Cary-Grove High School senior Katelyn O'Laughlin said Tuesday she was nervous for her little brother who is a freshman and also still doesn't know where his classes are, but added she was excited to get back to see all of her friends again before they go off to college.

"It was kinda like a little reunion," O'Laughlin said. "I'm excited to get to play (flute) again, especially with everyone else, not just at home by myself."

O'Laughlin is first chair for the flute section of her wind symphony class - one course that is especially tricky to navigate through a computer screen.

District 155 was one of six McHenry County school districts that welcomed students back for modified versions of in-person learning Tuesday morning.

The other districts that made the move after Martin Luther King Jr. Day included Fox River Grove Elementary School District 3, Prairie Grove School District 46, Alden Hebron School District 19, Richmond-Burton High School District 157 and Nippersink School District 2.

Across those districts, many students in transition grades had to again familiarize themselves with new school buildings after spending, at most, a few weeks in them back in the fall before most local districts returned to remote learning in response to guidance from the McHenry County Department of Health.

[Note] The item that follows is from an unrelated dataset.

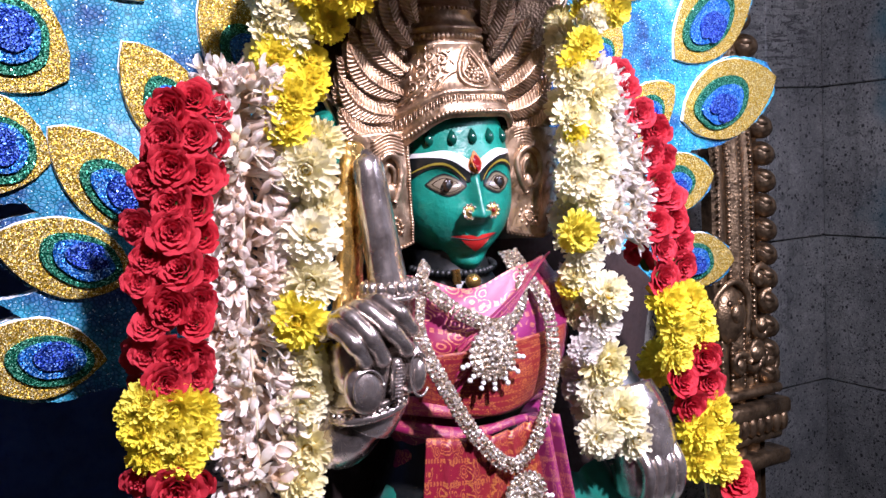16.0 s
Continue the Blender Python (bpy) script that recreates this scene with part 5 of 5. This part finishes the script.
blooms(g, "chrysanthemum", MUM_Y, [(0.840, 0.556, 1.032, 0.027), (0.877, 0.560, 1.031, 0.025), (0.896, 0.562, 1.007, 0.023), (0.853, 0.554, 0.999, 0.027), (0.895, 0.562, 0.985, 0.024), (0.847, 0.556, 0.967, 0.026),
                                   (0.910, 0.556, 0.887, 0.025), (0.880, 0.554, 0.863, 0.028), (0.919, 0.556, 0.848, 0.027), (0.883, 0.556, 0.825, 0.028), (0.922, 0.556, 0.809, 0.026)], 1.05)
filler(g, "rose", ROSE, cord[:4], 16, 0.022, 0.018, 0.03)
filler(g, "chrysanthemum", MUM_Y, cord[4:7], 10, 0.024, 0.018, 0.03)


def bud_strand(name, label, path, n, wide, length, buds):
    """Tuberose buds tied crosswise on cords."""
    thing = group_empty(name, label, "garland", group="tuberose garlands")
    pts = spline(path, 14)
    thread(thing, path)
    thread(thing, [Vector(p) + Vector((wide * 0.5, -0.006, 0)) for p in path])
    bm = bmesh.new()
    tube(bm, [p + Vector((0, 0.014, 0)) for p in pts], lambda v: wide * 0.34 + 0.002 * math.sin(v * 160), 0, 10)
    part("core", bm, PINKBUD, thing)
    for i in range(n):
        p = pts[min(len(pts) - 1, int(i / n * len(pts)))]
        s = -1 if i % 2 else 1
        d = Vector((s * rnd.uniform(0.15, 1.0), -rnd.uniform(0.25, 1.0), rnd.uniform(-0.75, 0.55))).normalized()
        q = d.to_track_quat("Y", "Z").to_matrix().to_4x4()
        o = p + Vector((s * wide * rnd.uniform(0.0, 0.55), rnd.uniform(-0.006, 0.012), rnd.uniform(-0.006, 0.006)))
        k = length * rnd.uniform(0.75, 1.15)
        shared("tuberose", rnd.choice(buds), thing, Matrix.Translation(o) @ q @ Matrix.Rotation(rnd.uniform(0, 6.28), 4, "Y") @ Matrix.Diagonal((k, k, k, 1)))


bud_strand("tuberose_garland", "hanging garland of pinkish white tuberose buds tied on cotton thread",
           [(0.335, 0.585, 1.305), (0.330, 0.585, 1.200), (0.326, 0.585, 1.100), (0.325, 0.58, 1.000), (0.322, 0.575, 0.860), (0.32, 0.575, 0.64)], 600, 0.040, 0.042, BUD)
bud_strand("tuberose_garland", "short spray of white tuberose between chrysanthemums and roses",
           [(0.758, 0.585, 1.315), (0.773, 0.578, 1.250), (0.786, 0.572, 1.180), (0.784, 0.568, 1.120)], 220, 0.036, 0.030, [BUD[1], BUD[5]])
g = group_empty("tuberose_sprig", "small sprig of open white tuberose on top of the rose garland", "flowers")
for i in range(16):
    a = rnd.uniform(0, 6.28)
    d = Vector((math.cos(a) * 0.9, -0.4 + 0.5 * math.sin(a), rnd.uniform(0.3, 1.2))).normalized()
    p = Vector((0.318 + rnd.uniform(-0.016, 0.03), 0.575 + rnd.uniform(-0.01, 0.015), 1.298 + rnd.uniform(-0.006, 0.008)))
    shared("tuberose", rnd.choice(BUD), g, Matrix.Translation(p) @ d.to_track_quat("Y", "Z").to_matrix().to_4x4() @ Matrix.Diagonal((0.034, 0.034, 0.034, 1)))


# ---- hanging oil lamp ----
def hanging_lamp():
    lamp = group_empty("hanging_oil_lamp", "tiered brass oil lamp on an iron chain, lowest wick burning", "oil lamp")
    cx, cy = 1.466, 0.400
    for z, mat, r in ((1.594, BRASS, 0.072), (1.328, IRON, 0.084), (1.068, IRON, 0.086)):
        bm = bmesh.new()
        lathe(bm, (cx, cy, z), [(0.0, 0.010), (r * 0.80, 0.012), (r * 0.96, 0.024), (r, 0.026), (r * 1.0, 0.022), (r * 0.86, 0.004), (r * 0.58, -0.008), (r * 0.53, -0.016), (r * 0.70, -0.029), (r * 0.74, -0.034), (r * 0.72, -0.037), (0.0, -0.030)], 0, 40)
        for k in range(5):
            a = math.pi * 0.95 + 2 * math.pi * k / 5
            d = Vector((math.cos(a), math.sin(a), 0))
            tube(bm, [Vector((cx, cy, z + 0.021)) + d * (r * t) for t in (0.88, 1.0, 1.12, 1.24)], lambda v: 0.012 * (1 - v) + 0.0025, 0, 10, 0.28)
        if z < 1.2:
            pan = bmesh.new()
            lathe(pan, (cx, cy, z), [(0.0, 0.0165), (r * 0.78, 0.0180), (r * 0.90, 0.0245), (r * 0.93, 0.0265)], 0, 40)
            part("oil_pan", pan, BRASS, lamp, "oily brass inside of the dish")
        dish = part("dish", bm, mat, lamp, "blackened dish" if mat is IRON else "dull brass dish")
        bm = bmesh.new()
        lathe(bm, (cx, cy, z + 0.012), [(0.024, 0.0), (0.020, 0.006), (0.012, 0.012), (0.010, 0.022), (0.020, 0.034), (0.0245, 0.046), (0.020, 0.058), (0.011, 0.066), (0.010, 0.074), (0.0135, 0.082), (0.0145, 0.100), (0.019, 0.108), (0.019, 0.112), (0.0, 0.114)], 0, 28)
        part("stem", bm, BRASS, lamp)
    link = bmesh.new()
    tube(link, [(0.0125 * math.cos(a), 0, 0.0140 * math.sin(a)) for a in [2 * math.pi * i / 18 for i in range(19)]], 0.0026, 0, 7)
    link_mesh = mesh_of("chain_link", link, [TARNISH])
    hook = bmesh.new()
    upper = [(0.0125 * math.cos(a), 0, 0.0133 + 0.0133 * math.sin(a)) for a in [math.pi * (-0.5 + 1.75 * i / 16) for i in range(16, -1, -1)]]
    tube(hook, upper + [(-x, 0, -z) for x, y, z in upper[-2::-1]], 0.0022, 0, 7)
    hook_mesh = mesh_of("s_hook", hook, [BRASS])
    for z0 in (1.200, 1.461):
        for i in range(2):
            shared("s_hook", hook_mesh, lamp, pose(cx, cy, z0 + 0.012 + i * 0.0485, 0, 0, -25 - 22 * i))
    for z0, n in ((1.724, 51),):
        for i in range(n):
            shared("chain_link", link_mesh, lamp, pose(cx, cy, z0 + i * 0.0235, 0, 0, 25 + 80 * (i % 2)))
    bm = bmesh.new()
    lathe(bm, (cx + 0.002, cy - 0.032, 1.086), [(0.0, -0.003), (0.0040, 0.0), (0.0058, 0.005), (0.0050, 0.010), (0.0024, 0.016), (0.0, 0.021)], 0, 14)
    fire = Mat("oil_flame", 0.5)
    fire.b.inputs["Emission Color"].default_value = (1.0, 0.72, 0.36, 1)
    fire.b.inputs["Emission Strength"].default_value = 40.0
    part("flame", bm, fire.m, lamp, "small bright flame")


hanging_lamp()
data = bpy.data.lights.new("flame_light", "POINT")
data.energy, data.color, data.shadow_soft_size = 0.5, (1.0, 0.55, 0.22), 0.018
new("flame_light", data).location = (1.500, 0.345, 1.160)

# blue-washed ledge low behind the fan
bm = bmesh.new()
box(bm, (-1.2, 1.13, 0.0), (0.35, 1.249, 1.41), 0, 0.006)
tagged(part("blue_ledge", bm, BLUE_STONE, None, "", False), "low blue limewashed ledge against the dark rear wall", "ledge")


# ---- granite slabs on the two walls ----
def slab_mesh(w, h, seed):
    bm = bmesh.new()
    rng = random.Random(seed)
    box(bm, (0.0016, -0.012, 0.0016), (w - 0.0016, 0.0, h - 0.0016), 0, 0.0020)
    return mesh_of("slab", bm, [STONE])


W, H = 0.366, 0.365
SLABS = [slab_mesh(W, H, i) for i in range(2)]
for i in range(9):
    for j in range(7):
        x, z = 1.790 - 0.366 * i, 0.614 - H + H * (j - 0)
        if x > -1.3 and z < 2.6:
            shared("slab", SLABS[(i + j) % 2], wall_north, pose(x, 1.252 + rnd.uniform(-0.0015, 0.0), z))
NARROW = [slab_mesh(0.236, H, 7), slab_mesh(0.130, H, 8)]
for i in range(8):
    for j in range(7):
        y, z = 1.240 - 0.366 * i, 0.614 - H + H * j
        if i == 0:
            shared("slab", NARROW[0], wall_east, pose(1.992, y, z, 0, 0, -90))
            shared("slab", NARROW[1], wall_east, pose(1.991, y - 0.236, z, 0, 0, -90))
            continue
        shared("slab", SLABS[(i + j) % 2], wall_east, pose(1.992 + rnd.uniform(-0.0015, 0.0), y, z, 0, 0, -90))
for ob in wall_east.children:
    ob.data.shade_flat()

In District 46, most sixth graders haven't had the chance to spend any time in the Prairie Grove Junior High building after the yearly orientation planned for the end of fifth grade was canceled last spring and the district was unable to finish its gradual transition to hybrid learning before going remote again in the fall, Superintendent John Bute said Tuesday.

Within the district, 69% of both Prairie Grove Junior High and Prairie Grove Elementary students chose to go back for hybrid learning, Bute said. Tuesday was the first day back for fifth through eighth graders; kindergarten through fourth graders will return to school Wednesday on the district's rotating hybrid schedule.

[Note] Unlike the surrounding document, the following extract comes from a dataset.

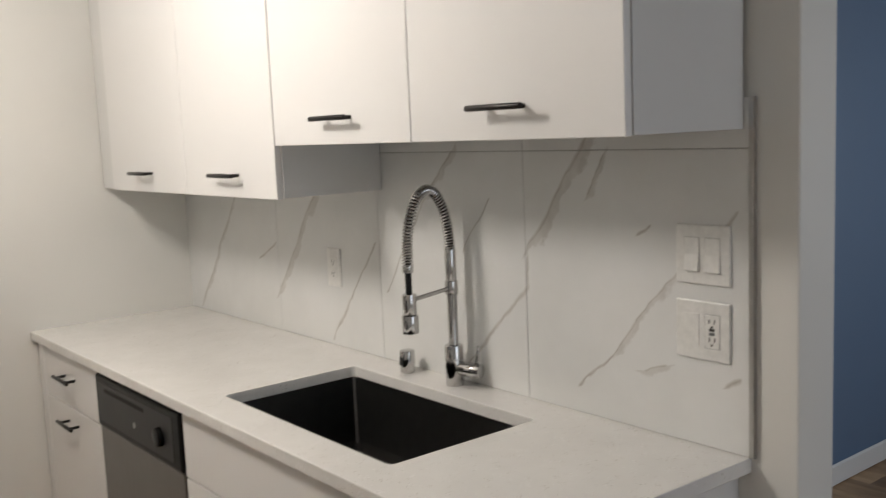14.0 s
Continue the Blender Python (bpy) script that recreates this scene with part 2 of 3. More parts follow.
SINKSTEEL = plain("sink_black_steel", (0.15, 0.143, 0.136), 0.36, 0.85, 0.01, 30, 0.08)
CHROME = plain("chrome", (0.56, 0.55, 0.54), 0.09, 1.0, 0.0)
PLATE = plain("white_plastic", (0.80, 0.79, 0.76), 0.3, 0, 0.0)
PLATE_DK = plain("slot_dark", (0.05, 0.045, 0.04), 0.5, 0, 0.0)
GREYPRINT = plain("grey_print", (0.17, 0.17, 0.17), 0.5, 0, 0.0)
GAPGREY = plain("painted_gap_shade", (0.45, 0.44, 0.42), 0.6, 0, 0.0)
# pale steel: the drain, and rods standing in for highlights in the bowl
PALESTEEL = plain("pale_steel", (0.42, 0.40, 0.38), 0.45, 0.8, 0.01, 30, 0.2)
BUTTON = plain("button_charcoal", (0.035, 0.035, 0.037), 0.4, 0, 0.0)
DIGITS = glow("display_digits", (0.25, 0.75, 1.0), 2.2)
DIFFUSER = glow("lamp_diffuser", (1.0, 0.86, 0.70), 3.0)
PLANK_LIGHT = wood_planks("oak_plank_light", (0.285, 0.172, 0.088), (0.440, 0.282, 0.150), (0.585, 0.398, 0.225))
PLANK_MID = wood_planks("oak_plank_mid", (0.180, 0.108, 0.056), (0.322, 0.200, 0.106), (0.480, 0.315, 0.173))
PLANK_DARK = wood_planks("oak_plank_dark", (0.130, 0.079, 0.043), (0.240, 0.148, 0.080), (0.372, 0.236, 0.130))

# ---- builders ----
BASE = {}


def finish(name, bm, mat, loc=(0, 0, 0), smooth=False):
    bmesh.ops.translate(bm, verts=bm.verts, vec=[-c for c in loc])
    bmesh.ops.recalc_face_normals(bm, faces=bm.faces)
    me = bpy.data.meshes.new(name)
    bm.to_mesh(me)
    bm.free()
    me.materials.append(mat)
    if smooth:
        me.polygons.foreach_set("use_smooth", [True] * len(me.polygons))
        me.set_sharp_from_angle(angle=radians(38))
    return new(name, me)


def thing(name, at, label, category, group="", kind=""):
    ob = new(name)
    ob.empty_display_size = 0.05
    ob.location = at
    BASE[ob] = at
    return tagged(ob, label, category, group, kind)


def part(name, bm, mat, parent, label="", smooth=False):
    ob = finish(name, bm, mat, BASE[parent], smooth)
    ob.parent = parent
    BASE[ob] = BASE[parent]
    if label:
        tagged(ob, label)
    return ob


def structure(name, bm, mat, label, category="", smooth=False):
    ob = finish(name, bm, mat, (0, 0, 0), smooth)
    BASE[ob] = (0, 0, 0)
    return tagged(ob, label, category or name.split("_")[0], "", "structure")


def add_box(bm, x0, x1, y0, y1, z0, z1, bev=0.0, seg=2):
    r = bmesh.ops.create_cube(bm, size=1.0)
    vs = r["verts"]
    for v in vs:
        v.co = (x0 + (x1 - x0) * (v.co.x + 0.5), y0 + (y1 - y0) * (v.co.y + 0.5), z0 + (z1 - z0) * (v.co.z + 0.5))
    if bev:
        es = list({e for v in vs for e in v.link_edges})
        bmesh.ops.bevel(bm, geom=es, offset=bev, segments=seg, affect="EDGES", profile=0.5)
    return bm


def box(x0, x1, y0, y1, z0, z1, bev=0.0, seg=2):
    return add_box(bmesh.new(), min(x0, x1), max(x0, x1), min(y0, y1), max(y0, y1), z0, z1, bev, seg)


def add_rod(bm, a, b, r, n=14, r2=None, bev=0.0):
    a, b = Vector(a), Vector(b)
    d = b - a
    m = Matrix.Translation((a + b) / 2) @ d.to_track_quat("Z", "Y").to_matrix().to_4x4()
    made = bmesh.ops.create_cone(bm, cap_ends=True, segments=n, radius1=r, radius2=r if r2 is None else r2, depth=d.length, matrix=m)
    if bev:
        es = [e for e in {e for v in made["verts"] for e in v.link_edges} if any(len(f.verts) > 4 for f in e.link_faces)]
        bmesh.ops.bevel(bm, geom=es, offset=bev, segments=2, affect="EDGES", profile=0.5)
    return bm


def rod(a, b, r, n=14, r2=None, bev=0.0):
    return add_rod(bmesh.new(), a, b, r, n, r2, bev)


def tube(points, radius, n=10, close=True):
    """A round tube along a list of points."""
    bm = bmesh.new()
    pts = [Vector(p) for p in points]
    rings, up = [], Vector((0.0, 0.0, 1.0))
    side = None
    for i, p in enumerate(pts):
        d = (pts[min(i + 1, len(pts) - 1)] - pts[max(i - 1, 0)]).normalized()
        if side is None:
            side = d.orthogonal().normalized()
        side = (side - d * side.dot(d)).normalized()
        other = d.cross(side)
        rr = radius(i / (len(pts) - 1)) if callable(radius) else radius
        rings.append([bm.verts.new(p + (side * math.cos(2 * math.pi * k / n) + other * math.sin(2 * math.pi * k / n)) * rr) for k in range(n)])
    for a, b in zip(rings, rings[1:]):
        for k in range(n):
            bm.faces.new((a[k], a[(k + 1) % n], b[(k + 1) % n], b[k]))
    if close:
        bm.faces.new(rings[0]), bm.faces.new(rings[-1])
    return bm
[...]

"The excitement has been ramping and today it culminated with students in the building," Bute said.

About 76% of District 3 students elected to participate in their new hybrid learning model, in which students attend school for a morning or afternoon shift, Superintendent Tim Mahaffy said. The remaining 24% of the district's K-8 students opted to remain in remote learning.

District 3 students attend school for half days in the morning or the afternoon and learn remotely when they are not in school, Mahaffy said.

The hybrid-to-remote-learning ratio is nearly the same at District 155 with about 75% of the district's high schoolers opting to go back for hybrid learning and the other 25% staying remote, Olson said.

District 155 high schools are following a hybrid learning plan in which students go back to school for two full days each week in two rotating groups, Olson said. All students are remote on Wednesdays when they work on assignments asynchronously, meaning without live instruction, unless they request extra help from their teachers, he said.

Peter Wallis, a senior student at Cary-Grove High School, said he struggled a bit learning online and was glad to return for in-person learning Tuesday.

"I like interacting with the students and teachers I wasn't able to see since we've been online," Wallis said. "My favorite part was getting to see my friends who I haven't been able to see a lot because (we) wanted to stay safe."

In a Facebook post put up Tuesday morning, Richmond-Burton Community High School said they are "pumped to have students back in the building."

Photos of students in masks, some of them giving the thumbs-up, were posted Tuesday afternoon with the caption: "Smiles can be seen in the eyes."

This time around, Bute said District 46 is determined to avoid a return to remote learning through the end of the year and will take a more targeted approach of pausing in-person learning for specific grades or school buildings if an outbreak were to occur.

Olson and Mahaffy said they will do the same for their districts, remaining open unless they are specifically mandated by the county or state to do otherwise.

All three superintendents said this decision does not mean they are being any less safe, but rather reflects progress in understanding how to respond to positive cases and outbreaks in more targeted ways.

Olson said District 155 will look into some of the innovative learning models they have had to come up with over the past year in their upcoming strategic planning meeting. Some of the shifts they have made that work better for students and staff just might carry on into the future, he said.

"It's always been said that oftentimes opportunities are disguised as challenges," Olson said. "We're learning a lot from some of the challenges we face and seeing them as opportunities for us to get better at what we do."